Another issue that came out is the importance of familiarity – be it with the quickmarks or with the comments, the only way for these resources to be used effectively and efficiently is if teachers are familiar with them so that time isn’t wasted through not being sure about which quickmark/comment to use, if there is an appropriate quickmark/comment available etc. Familiarity is also important for students, so that they are better able to recognise what their feedback means and what they need to do. To address this, we had the idea of a “quick mark auction”. This would involve a list of sentences, each with a different mistake underlined, a set of corresponding quickmarks and a set of quickmark meanings. By the end of the activity, students (and new teachers!) would have identified what each quick mark means and which one to use with each error example. We have set up a google doc so that we can create this resource collaboratively:

Obviously no one has added anything to it yet – work in progress! It will happen…

As we did with the Quickmarks, we aim to inform what we do with what we read in relevant literature and discuss in our weekly sessions. Which brings me on to…

Homework

Our reading homework for this week (which I haven’t done yet – yikes!) is:

  • Nicol, D.J. and Macfarlane-Dick, D. (2006) Formative assessment and self-regulated learning: a model and seven principles of good feedback practice in Studies in Higher Education 31(2) pp.199-218
  • Burke, D. and Pieterick, J. (2010) Giving students effective written feedback McGraw-Hill Education

I better get to it!

 

Feedback forms and follow up

This post is inspired by the coincidence of happening across this post by Anthony  and it having recently been that time of term where I work – only, instead of it being end-of-course questionnaire evaluation forms, we’ve just done mid-course questionnaire evaluation forms.

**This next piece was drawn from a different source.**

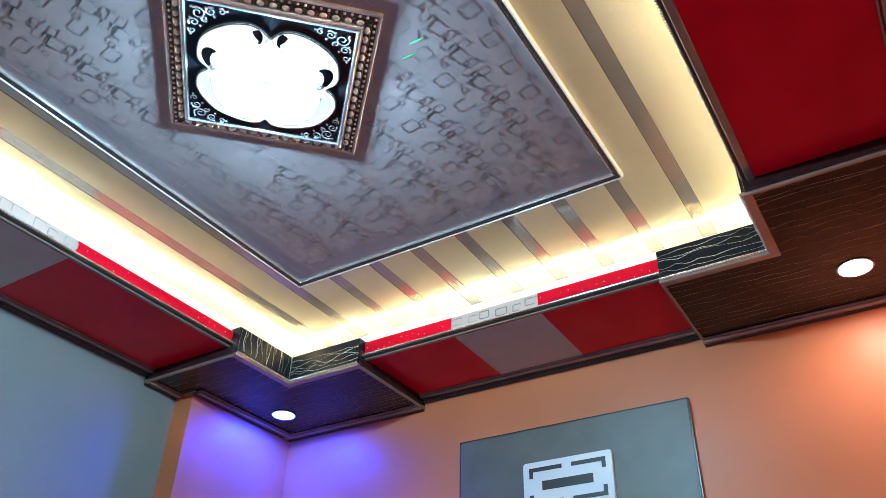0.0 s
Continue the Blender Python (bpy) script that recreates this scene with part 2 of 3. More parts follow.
# ---- tray ceiling of ribbed boards ----
def tray_ceiling():
    bm = bmesh.new()
    y0, y1 = OY0 - 0.13, OY1 + 0.13
    first = 0.9035 + 2 * BOARD
    xs = []
    for k in range(14):
        c = first - k * BOARD
        if abs(c) > 1.08:
            continue
        # (x, z, material of the span that ends here), running from high x to low x
        xs.append((c + 0.0278, ZC, 0))
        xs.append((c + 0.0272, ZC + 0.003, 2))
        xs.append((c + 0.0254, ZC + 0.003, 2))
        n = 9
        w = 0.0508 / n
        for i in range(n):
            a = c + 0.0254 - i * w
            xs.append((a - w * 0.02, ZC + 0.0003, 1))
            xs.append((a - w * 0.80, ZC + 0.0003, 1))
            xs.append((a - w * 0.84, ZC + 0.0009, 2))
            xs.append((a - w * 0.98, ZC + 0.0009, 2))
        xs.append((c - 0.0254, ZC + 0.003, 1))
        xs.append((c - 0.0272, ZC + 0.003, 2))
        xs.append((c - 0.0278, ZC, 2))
    xs = [(1.33, ZC, 0)] + [p for p in xs if -1.33 < p[0] < 1.33] + [(-1.33, ZC, 0)]
    prev = None
    for x, z, mi in xs:
        cur = (bm.verts.new((x, y0, z)), bm.verts.new((x, y1, z)))
        if prev:
            bm.faces.new((prev[0], prev[1], cur[1], cur[0])).material_index = mi
        prev = cur
    ob = finish("ceiling", bm, [M_CREAM, M_GROOVE, M_SLOT])
    return tagged(ob, "glossy cream boarded tray ceiling with grey ribbed strips", "ceiling", kind="structure")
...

These were anonymous to the extent that the teacher is required to leave the room while the students complete these forms, so that they are able to discuss their responses together freely.

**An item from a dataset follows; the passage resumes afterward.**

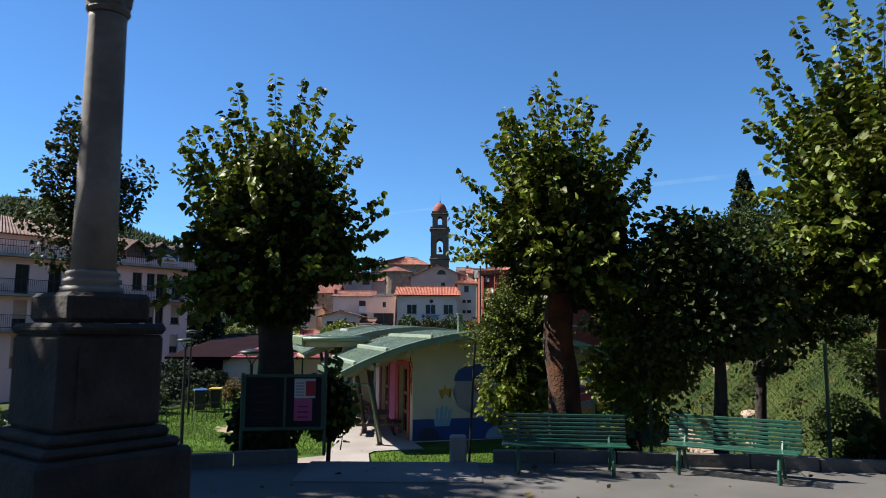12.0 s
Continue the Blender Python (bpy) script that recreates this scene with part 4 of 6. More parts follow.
def roof_strip(parent, u, v0, v1, zf, w=0.085):
    """A raised flashing in two overlapping lengths, with a folded end."""
    bm = bmesh.new()
    mid = v0 + (v1 - v0) * 0.55
    for a, b, up in ((v0, mid, 0.0), (mid - 0.06, v1, 0.012)):
        v = [(u + k * w / 2, c, zf(u + k * w / 2, c) + 0.004) for k, c in ((-1, a), (1, a), (1, b), (-1, b))]
        lo = [bm.verts.new(p) for p in v]
        hi = [bm.verts.new((p[0] * 0.98 + u * 0.02, p[1], p[2] + 0.09 + up)) for p in v]
        bm.faces.new(hi)
        bm.faces.new(lo[::-1])
        for i in range(4):
            bm.faces.new((lo[i], lo[(i + 1) % 4], hi[(i + 1) % 4], hi[i]))
    return part("roof_strip", bm, M_STRIP if zf is front_z else M_PALE_TRIM, parent, "pale metal roof flashing strip")


roof_strip(school, 0.33, -1.24, 5.55, front_z)
roof_strip(school, -1.17, -1.24, 4.4, front_z)
roof_strip(school, -2.2, -1.24, 4.4, front_z)
for u, v0, v1 in ((4.76, 9.5, 13.8), (5.45, 12.2, 16.6), (6.0, 8.5, 12.0), (-1.4, 10.6, 12.0), (-0.2, 13.6, 16.2)):
    roof_strip(school, u, v0, v1, rear_z)
verge = [(6.55, 8.35), (6.27, 10.6), (5.93, 13.4), (5.57, 16.2), (5.22, 19.0)]
for (ua, va), (ub, vb) in zip(verge, verge[1:]):
    part("verge_trim", tubed((ua, va, rear_z(ua, va) + 0.01), (ub + 0.03, vb + 0.1, rear_z(ub, vb) + 0.025), 0.085, 0.085, 4), M_PALE_TRIM, school)

# louvred flue on the front roof
def louvred_chimney(u, v, w, z0, z1):
    f = part("chimney", boxed(u - w / 2, u + w / 2, v - w / 2, v + w / 2, z0, z1 - 0.04, bevel=0.006), M_GREEN_TRIM, school, "square green metal chimney with louvres")
    part("cap", boxed(u - w * 0.79, u + w * 0.79, v - w * 0.79, v + w * 0.79, z1 - 0.038, z1, bevel=0.008), M_GREEN_TRIM, f)
    for k in range(4):
        for side in (0, 1):
            m = Matrix.Translation((u, v, z1 - 0.28 + k * 0.058)) @ pose(0, 0, 0, 0, 0, -90 * side)
            bm = bmesh.new()
            box(bm, -w * 0.34, w * 0.34, -w * 0.71, -w * 0.47, -0.004, 0.008, m @ pose(0, 0, 0, 28, 0, 0))
            part("louvre", bm, M_GREEN_TRIM, f)
            # black plate under each louvre stands in for the opening's shade
            bm = bmesh.new()
            box(bm, -w * 0.34, w * 0.34, -w * 0.513, -w * 0.503, -0.03, -0.006, m)
            part("slot", bm, M_BLACK, f)


louvred_chimney(1.67, 0.0, 0.15, 1.9, 2.69)
louvred_chimney(4.35, -0.8, 0.15, 1.85, 2.54)

for u, v, h, r, zf in ((2.88, 1.75, 0.16, 0.03, front_z), (2.9, 12.5, 0.14, 0.03, rear_z), (-0.9, 1.2, 0.1, 0.008, front_z), (-0.55, 3.6, 0.1, 0.008, front_z), (4.45, 13.0, 0.2, 0.014, rear_z),
                       (4.43, 11.6, 0.22, 0.014, rear_z), (4.75, 16.5, 0.2, 0.014, rear_z), (4.95, 8.6, 0.2, 0.014, rear_z), (5.06, 10.4, 0.18, 0.014, rear_z), (5.6, 12.6, 0.13, 0.012, rear_z), (0.4, 9.0, 0.12, 0.012, rear_z),
                       (-1.1, 13.4, 0.12, 0.012, rear_z)):
    v_ = part("roof_rod" if r < 0.02 else "vent_pipe", tubed((u, v, zf(u, v) - 0.04), (u, v, zf(u, v) + h), r, r, 10), M_ZINC, school)
    part("flange", tubed((u, v, zf(u, v) - 0.03), (u, v, zf(u, v) + 0.012), r * 2.6 + 0.01, r + 0.006, 10), M_BLACK, v_)
    part("head", tubed((u, v, zf(u, v) + h), (u, v, zf(u, v) + h + 0.03), r * 1.35 + 0.006, None, 10), M_ZINC, v_)
rng = np.random.default_rng(8)
bm = bmesh.new()
for zf, us, vs in ((front_z, np.arange(-2.4, 7.0, 0.9), np.arange(-0.7, 4.4, 1.14)), (rear_z, np.arange(-2.4, 6.6, 0.9), np.arange(8.9, 19, 1.14))):
    for u in us:
        for v in vs:
            if rng.uniform() < 0.25 or (zf is rear_z and v > rear_edge(u) - 0.3):
                continue
            uu, vv = u + rng.uniform(-0.15, 0.15), v + 0.14
            box(bm, uu - 0.02, uu + 0.02, vv - 0.012, vv + 0.012, zf(uu, vv) - 0.005, zf(uu, vv) + 0.018)
tagged(part("fixing_screws", bm, M_IRON, school), kind="stuff")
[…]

Anthony makes a good point about the issue of lack of context with such anonymous data: I suppose regardless of the number of learners in the class, with anonymity the data becomes quantitative rather than qualitative – i.e. x students think the course is satisfactory, while y students think it better than satisfactory and z think it is below standard. X students think there is too much grammar, y students think there is too little grammar and z students think the amount of grammar is just right. And so on. If, in the first instance, x represents the majority, and in the second instance, z represents the majority, then one is relieved.

figures

Which colour stands for satisfied? (Cuisenaire Rods – taken from wiki commons, labeled for commercial reuse with modification)

Would it be better to have feedback with names attached? Anthony describes the potential benefits of this. As I see it, the main one would be the potential for tailoring your response(s) to it and gaining more understanding of what’s behind it. As he mentioned, the cons are generally thought to be the issue of reliability – will a student give genuine feedback if they have to put their name to it? Thinking back to my time as student representative, while I was doing my courses at Leeds Met, there was definitely a strong preference for anonymous feedback as far as the students were concerned – I ended up with a system whereby another student collected and collated feedback and gave it to me to pass on to the tutors at the evaluation meeting –  but the tutors welcomed informal feedback at any time too, which was really nice. Why the preference for anonymity amongst students? As far as I can tell, the thinking goes something along the lines of, “If I complain, they will hate me, which will make things difficult henceforth and may mean I get a lower grade in the next assignment”. There may be a cultural aspect at play too. In some cultures, complaining just isn’t done. Britain would be one of those – everyone has seen that info-graphic regarding “what we say” and “what we really mean”! Stiff upper lip and all that, what! 😉 Perhaps anonymity makes the complaining less direct and therefore more acceptable/comfortable for people to undertake.

Perhaps the length of the course also influences things: If you have a group of students for a whole year, then possibly there is more potential for building a rapport with them and creating a situation whereby channels of communication are open and students are comfortable in using these and telling you when something isn’t working or, on the other hand, if something is particularly helpful. They may then feel more comfortable to put their names to a feedback form too, if you wanted that. Whereas, if you have a class for a couple of hours a week for 12 weeks, depending on the students and teacher involved, you may not reach that point, where they would want to put their name to a form, though you have a perfectly good rapport with them. (And of course, you can’t make it optional, though within any class you probably have some learners who would be happy to put their name on their form, because the “anonymous” ones would no longer be anonymous: we’d be back to pseudo-anonymity.)

So what of the anonymous feedback forms in all this? They are an evaluation tool. From the institutional point of view, you can get some statistics out of them. From the teacher’s point of view, you can identify trends – i.e. if within one class, the majority of students are ticking the “too little” box for writing, then you can address that. Then, of course, if the class is very small, probably you know who filled out each form anyway! So it becomes pseudo-anonymity. Either which way, as long as they aren’t the only tool used to evaluate, they serve a purpose. (Even if, as Anthony pointed out, the information is all somewhat decontextualised.) However, from the student’s point of view, having gone to the effort of filling out the form, they probably want some kind of response to it, some kind of acknowledgement…

My question is, how is the best way to do that effectively when the forms are anonymous or “anonymous”? Here, I’m wondering about the feedback directed at the teacher, rather than the institution (I don’t have a magic wand for making classes smaller or at a different time of the day etc!) What can we do other than, say, doing more writing, if that was the general consensus (as per one of the examples given above), to respond effectively? If you try and talk to the learners as a group about any issues within the feedback forms, then it threatens the anonymity, in that to get anything meaningful out of it, the students who had raised the issues would have to speak, thereby putting their name to it. Which they also may not want to do in front of the class. Getting them to come and speak to you, or to write to you, of their own volition, defies the point of anonymity too (or does it?)  Another issue, of course, is time – whatever method you do use to deal with this can’t be too time-consuming in terms of lesson time, because that is at a premium already, or in terms of out-of-class teacher preparation time, because there are only so many hours in a day and a teacher can only physically do so much.